Every employer will inevitably find themselves in a situation where they are faced with the task of terminating an employee. The grounds for termination may vary, but it is indisputable that the process must be handled very delicately, especially in jurisdictions with an employment law regime which is pro-employee. This article hopes to address the general ways in which employers can terminate an employee without falling foul of employment jurisprudence. However, as a caveat, it must be pointed out that certain jurisdictions may have higher or lower thresholds and/or specific statutory requirements; therefore, it is always best to consult a local employment lawyer before taking any steps towards termination.
The first step that is important is to identify the grounds of termination. There are generally 3 main grounds for termination, ie poor performance, misconduct and retrenchment. Each of these grounds have specific processes and procedures or “best practices” which should be followed before taking the ultimate harsh step of termination.

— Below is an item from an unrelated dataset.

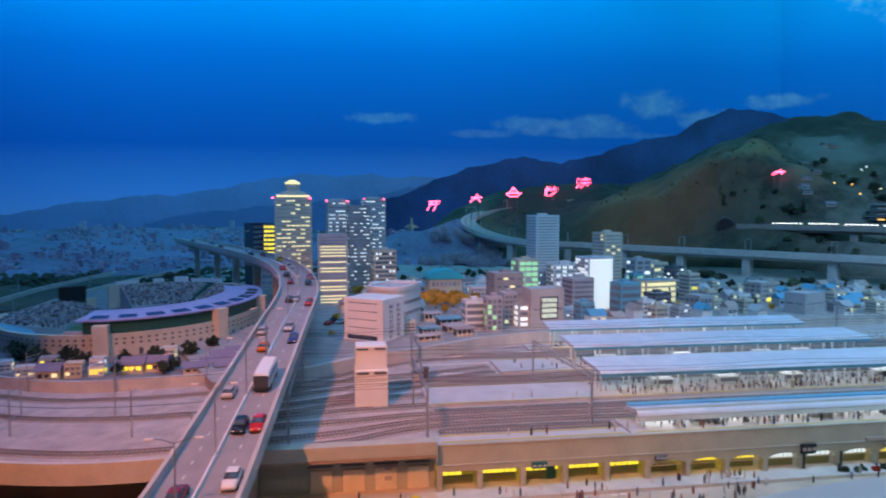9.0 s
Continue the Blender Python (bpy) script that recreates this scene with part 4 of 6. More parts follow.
def bus_thing():
    t = thing("bus", "white and black model coach on the bridge", "bus")
    b = part("body", soften(Bag().box(-0.058, -0.0145, 0.005, 0.058, 0.0145, 0.036).mesh("body", "white"), 0.0025, 2), t)
    part("side_band", soften(Bag().box(-0.0540, -0.0149, 0.0205, 0.0540, 0.0149, 0.0285).mesh("side_band", "black"), 0.001), b, "black window band")
    part("windscreen", soften(Bag().box(0.0565, -0.0135, 0.010, 0.0588, 0.0135, 0.033).mesh("windscreen", "glass_dark"), 0.0008), b)
    part("windscreen", soften(Bag().box(-0.0588, -0.0135, 0.010, -0.0565, 0.0135, 0.033).mesh("windscreen", "glass_dark"), 0.0008), b)
    pane = soften(Bag().box(-0.0075, -0.0005, 0.0212, 0.0075, 0.0005, 0.0278).mesh("window", "glass_mid"), 0.0004)
    for i in range(6):
        for s in (-1, 1):
            part("window", pane, b, at=pose(-0.045 + i * 0.018, s * 0.0151, 0))
    part("bumper", soften(Bag().box(0.055, -0.014, 0.004, 0.0600, 0.014, 0.011).mesh("bumper", "black"), 0.001), b)
    for x in (-0.034, 0.037):
        for y in (-0.0135, 0.0135):
            part("wheel", WHEEL, t, at=pose(x, y, 0.0052, 90, 0, 0) @ Matrix.Scale(1.25, 4))
    return t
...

Poor performance is one of the more difficult grounds of termination as “poor performance” in itself is very subjective. Generally, before you terminate an employee, you should ask yourself these basic questions:-
(a) how was the employee performing poorly?
(b) was the employee warned of their poor performance?
(c) was the employee given sufficient time to improve?
(d) was the employee given sufficient assistance and guidance in order for them to improve?
(e) did the employee fail to improve after numerous attempts?
It is necessary that the employee be given clear indicators of how poor their performance was, and in what manner they can improve, before terminating. For example, merely saying “your performance is poor” will not be legally justifiable. Add details and specifics, for example “For the past 8 months, you have been under target by 70-90%.” , or “You failed to close any key accounts in the past 10 months”.
It is necessary to give the employee some sort of performance improvement plan, with objective measurements of performance. Only when the employee repeatedly fails this plan, should you consider the step of termination. Remember, avoid subjective descriptions like “performing poorly” or “not doing the job well enough,” but lead with specific, objective examples.
Termination for misconduct can be somewhat straightforward if the misconduct is clear. Sometimes it may be necessary to go through a process known as the “domestic inquiry,” whereby employees of a higher rank than the accused employee will sit as a tribunal and hear the charges (in a semi-courtroom like situation). The domestic inquiry panel will rule on the employee’s guilt after hearing all the evidence, and make a recommendation to the management.
This process is usually recommended when you are not so clear if the employee committed the misconduct, of if it appears that the employee may have a valid explanation. Always remember the cardinal rule is that the employee must be given the right to be heard and explain.
Sometimes the domestic inquiry may not be necessary if the misconduct is clear (eg: the employee is caught on the CCTV stealing money) or if the employee confesses. You may proceed to terminate the employee if the misconduct is severe enough to warrant termination. (For example, it is generally accepted that theft or violence in the office is severe enough to warrant termination. Breach of the company’s policies, may not, however, if the infraction is minor).
Retrenchment occurs when the employee’s position becomes redundant, ie there is a surplus of labour or the employee’s position and role has diminished or disappeared such that it is no longer required. Retrenchment is tricky as documentary evidence must be available to justify the retrenchment (eg: dwindling sales, shutting down of a business, cost-cutting exercises).
Also, the redundancy must be genuine and not “cooked up” just to terminate the employee. Some jurisdictions like Malaysia may also require you to make statutory filings with the Ministry of Labour upon retrenchment. There will also be certain statutory requirements for lay-off benefits and notice periods, so it is advisable to check with a local employment lawyer to see exactly what you need to comply with as this will vary from jurisdiction to jurisdiction.